Entries supplied:
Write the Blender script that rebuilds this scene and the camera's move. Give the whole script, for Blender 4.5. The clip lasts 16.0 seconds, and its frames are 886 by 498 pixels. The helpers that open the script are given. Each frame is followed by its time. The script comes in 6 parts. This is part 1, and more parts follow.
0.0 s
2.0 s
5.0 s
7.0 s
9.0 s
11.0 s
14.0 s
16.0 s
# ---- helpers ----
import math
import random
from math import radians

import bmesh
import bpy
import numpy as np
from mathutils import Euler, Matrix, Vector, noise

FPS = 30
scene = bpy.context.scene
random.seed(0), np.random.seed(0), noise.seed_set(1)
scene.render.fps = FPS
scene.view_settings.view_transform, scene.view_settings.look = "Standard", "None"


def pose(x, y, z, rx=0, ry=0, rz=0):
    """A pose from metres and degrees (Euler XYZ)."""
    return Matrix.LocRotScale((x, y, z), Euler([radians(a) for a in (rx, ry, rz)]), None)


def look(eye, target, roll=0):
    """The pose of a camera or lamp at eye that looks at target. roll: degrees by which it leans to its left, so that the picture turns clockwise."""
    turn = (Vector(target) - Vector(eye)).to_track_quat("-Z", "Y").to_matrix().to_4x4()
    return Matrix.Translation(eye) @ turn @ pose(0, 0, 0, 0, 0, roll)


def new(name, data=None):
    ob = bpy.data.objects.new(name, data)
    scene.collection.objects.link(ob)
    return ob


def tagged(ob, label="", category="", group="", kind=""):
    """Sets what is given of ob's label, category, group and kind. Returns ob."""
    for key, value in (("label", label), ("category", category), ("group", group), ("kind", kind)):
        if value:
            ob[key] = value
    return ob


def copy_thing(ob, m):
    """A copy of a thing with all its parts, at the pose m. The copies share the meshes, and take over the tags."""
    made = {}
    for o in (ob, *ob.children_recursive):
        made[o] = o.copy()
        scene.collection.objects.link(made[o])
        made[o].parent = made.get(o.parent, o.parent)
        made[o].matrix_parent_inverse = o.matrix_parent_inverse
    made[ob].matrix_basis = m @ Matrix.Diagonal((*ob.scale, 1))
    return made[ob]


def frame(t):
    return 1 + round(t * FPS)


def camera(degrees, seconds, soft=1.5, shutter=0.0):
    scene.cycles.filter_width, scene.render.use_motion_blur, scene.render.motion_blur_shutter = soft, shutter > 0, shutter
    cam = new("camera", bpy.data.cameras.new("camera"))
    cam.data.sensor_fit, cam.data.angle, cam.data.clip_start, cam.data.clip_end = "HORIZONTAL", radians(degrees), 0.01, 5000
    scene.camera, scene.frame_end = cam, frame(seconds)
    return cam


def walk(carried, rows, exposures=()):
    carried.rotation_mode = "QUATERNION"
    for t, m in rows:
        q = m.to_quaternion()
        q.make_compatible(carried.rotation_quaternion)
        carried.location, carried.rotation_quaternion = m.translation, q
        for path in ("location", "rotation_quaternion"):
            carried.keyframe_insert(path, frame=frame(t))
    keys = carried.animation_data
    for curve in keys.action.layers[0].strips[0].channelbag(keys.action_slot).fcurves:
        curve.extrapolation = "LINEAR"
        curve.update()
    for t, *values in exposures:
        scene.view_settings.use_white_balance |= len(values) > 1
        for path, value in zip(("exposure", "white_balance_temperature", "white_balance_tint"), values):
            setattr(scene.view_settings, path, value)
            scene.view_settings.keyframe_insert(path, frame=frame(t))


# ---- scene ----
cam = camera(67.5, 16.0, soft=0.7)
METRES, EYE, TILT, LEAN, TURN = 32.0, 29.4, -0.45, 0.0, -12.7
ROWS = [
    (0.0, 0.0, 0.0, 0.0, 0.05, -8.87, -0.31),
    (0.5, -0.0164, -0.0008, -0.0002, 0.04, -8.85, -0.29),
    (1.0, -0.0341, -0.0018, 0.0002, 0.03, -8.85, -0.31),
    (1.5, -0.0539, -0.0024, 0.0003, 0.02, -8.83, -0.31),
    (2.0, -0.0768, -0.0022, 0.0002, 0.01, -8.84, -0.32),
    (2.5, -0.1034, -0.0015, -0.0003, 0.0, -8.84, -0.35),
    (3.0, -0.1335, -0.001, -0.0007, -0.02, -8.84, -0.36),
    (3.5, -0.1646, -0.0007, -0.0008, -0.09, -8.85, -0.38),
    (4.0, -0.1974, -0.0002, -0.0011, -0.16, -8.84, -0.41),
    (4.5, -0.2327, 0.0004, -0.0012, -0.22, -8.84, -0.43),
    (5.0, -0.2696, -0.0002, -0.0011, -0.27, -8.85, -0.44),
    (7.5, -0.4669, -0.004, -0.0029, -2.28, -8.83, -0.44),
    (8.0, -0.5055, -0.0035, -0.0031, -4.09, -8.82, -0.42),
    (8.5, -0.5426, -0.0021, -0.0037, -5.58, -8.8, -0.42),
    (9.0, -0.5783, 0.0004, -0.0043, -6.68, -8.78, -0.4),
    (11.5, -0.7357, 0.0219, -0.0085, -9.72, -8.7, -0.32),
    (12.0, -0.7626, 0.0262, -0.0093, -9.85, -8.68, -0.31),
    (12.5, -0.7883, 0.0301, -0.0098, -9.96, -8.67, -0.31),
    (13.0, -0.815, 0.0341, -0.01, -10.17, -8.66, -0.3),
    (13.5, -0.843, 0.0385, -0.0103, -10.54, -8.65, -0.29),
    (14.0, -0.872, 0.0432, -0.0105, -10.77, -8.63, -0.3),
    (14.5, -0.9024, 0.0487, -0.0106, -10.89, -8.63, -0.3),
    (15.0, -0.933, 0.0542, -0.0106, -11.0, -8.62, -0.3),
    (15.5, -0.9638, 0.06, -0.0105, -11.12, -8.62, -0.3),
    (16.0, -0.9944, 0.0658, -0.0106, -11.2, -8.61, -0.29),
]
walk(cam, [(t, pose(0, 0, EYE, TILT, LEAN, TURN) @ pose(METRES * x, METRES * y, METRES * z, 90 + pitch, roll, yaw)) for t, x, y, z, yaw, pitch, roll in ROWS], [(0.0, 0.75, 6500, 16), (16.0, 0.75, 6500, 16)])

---

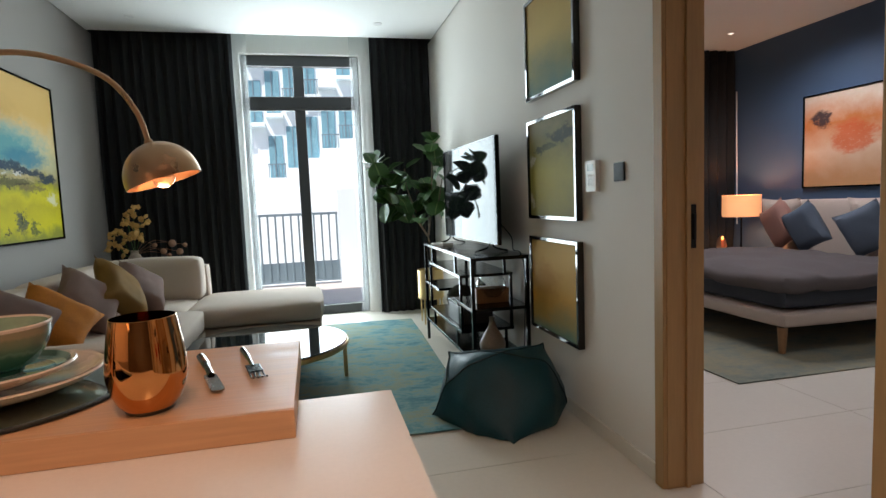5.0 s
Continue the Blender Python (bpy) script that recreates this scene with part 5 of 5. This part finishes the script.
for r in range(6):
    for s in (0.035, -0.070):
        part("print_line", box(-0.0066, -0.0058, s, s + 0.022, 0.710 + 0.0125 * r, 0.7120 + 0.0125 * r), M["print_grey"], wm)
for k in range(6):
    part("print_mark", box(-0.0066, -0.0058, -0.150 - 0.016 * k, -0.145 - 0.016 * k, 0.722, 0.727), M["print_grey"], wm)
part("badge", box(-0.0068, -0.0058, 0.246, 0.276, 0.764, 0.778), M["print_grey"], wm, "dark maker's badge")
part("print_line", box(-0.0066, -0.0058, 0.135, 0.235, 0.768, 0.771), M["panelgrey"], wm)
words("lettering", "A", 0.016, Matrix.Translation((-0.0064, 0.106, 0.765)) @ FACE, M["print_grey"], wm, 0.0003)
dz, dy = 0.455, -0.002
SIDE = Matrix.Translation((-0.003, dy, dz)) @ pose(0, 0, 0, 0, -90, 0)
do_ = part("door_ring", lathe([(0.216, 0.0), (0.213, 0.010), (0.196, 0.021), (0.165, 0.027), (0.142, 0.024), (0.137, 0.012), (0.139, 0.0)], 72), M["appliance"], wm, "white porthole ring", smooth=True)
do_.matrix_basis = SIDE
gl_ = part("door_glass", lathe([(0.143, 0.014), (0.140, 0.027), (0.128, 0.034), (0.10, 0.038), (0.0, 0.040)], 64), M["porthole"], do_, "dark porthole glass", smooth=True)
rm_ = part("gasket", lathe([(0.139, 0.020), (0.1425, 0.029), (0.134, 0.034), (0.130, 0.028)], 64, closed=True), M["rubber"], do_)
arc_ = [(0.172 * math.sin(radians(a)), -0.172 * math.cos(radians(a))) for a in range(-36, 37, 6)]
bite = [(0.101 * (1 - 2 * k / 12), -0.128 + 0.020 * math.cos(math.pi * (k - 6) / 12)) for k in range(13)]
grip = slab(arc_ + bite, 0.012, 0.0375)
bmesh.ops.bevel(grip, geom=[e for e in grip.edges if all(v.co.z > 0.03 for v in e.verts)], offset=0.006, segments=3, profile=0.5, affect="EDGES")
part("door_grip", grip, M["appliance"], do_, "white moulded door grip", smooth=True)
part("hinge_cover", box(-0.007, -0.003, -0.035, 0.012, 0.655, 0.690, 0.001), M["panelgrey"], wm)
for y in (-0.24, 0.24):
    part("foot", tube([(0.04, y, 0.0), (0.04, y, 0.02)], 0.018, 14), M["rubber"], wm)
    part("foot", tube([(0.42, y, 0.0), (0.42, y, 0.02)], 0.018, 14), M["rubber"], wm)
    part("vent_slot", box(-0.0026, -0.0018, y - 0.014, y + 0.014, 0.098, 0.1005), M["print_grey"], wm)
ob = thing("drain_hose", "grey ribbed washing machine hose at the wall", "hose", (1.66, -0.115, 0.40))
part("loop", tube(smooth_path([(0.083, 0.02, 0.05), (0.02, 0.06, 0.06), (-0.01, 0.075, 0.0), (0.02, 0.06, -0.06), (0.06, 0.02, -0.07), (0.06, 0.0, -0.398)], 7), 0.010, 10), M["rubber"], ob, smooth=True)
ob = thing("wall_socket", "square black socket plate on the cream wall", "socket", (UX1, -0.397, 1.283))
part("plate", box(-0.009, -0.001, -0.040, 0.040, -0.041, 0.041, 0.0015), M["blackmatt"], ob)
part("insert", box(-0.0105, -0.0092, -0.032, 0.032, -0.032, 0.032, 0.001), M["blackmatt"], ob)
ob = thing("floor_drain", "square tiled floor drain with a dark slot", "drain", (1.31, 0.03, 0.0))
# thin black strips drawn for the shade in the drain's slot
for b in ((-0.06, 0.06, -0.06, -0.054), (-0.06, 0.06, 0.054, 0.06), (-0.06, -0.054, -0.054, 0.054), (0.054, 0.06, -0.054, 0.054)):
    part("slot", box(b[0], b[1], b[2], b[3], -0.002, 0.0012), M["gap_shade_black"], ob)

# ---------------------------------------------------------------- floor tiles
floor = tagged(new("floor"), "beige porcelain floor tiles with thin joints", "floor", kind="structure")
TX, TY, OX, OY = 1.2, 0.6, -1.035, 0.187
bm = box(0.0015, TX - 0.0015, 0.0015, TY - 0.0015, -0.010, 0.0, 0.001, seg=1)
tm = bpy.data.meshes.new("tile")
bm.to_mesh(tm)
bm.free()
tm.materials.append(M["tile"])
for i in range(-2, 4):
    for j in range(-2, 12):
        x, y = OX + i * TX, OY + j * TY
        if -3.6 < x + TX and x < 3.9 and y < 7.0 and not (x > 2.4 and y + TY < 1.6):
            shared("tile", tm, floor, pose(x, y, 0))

The task: Look through the records and gather every line containing "label".

Worked solution:
def tagged(ob, label="", category="", group="", kind=""):
    """Sets what is given of ob's label, category, group and kind. Returns ob."""
    for key, value in (("label", label), ("category", category), ("group", group), ("kind", kind)):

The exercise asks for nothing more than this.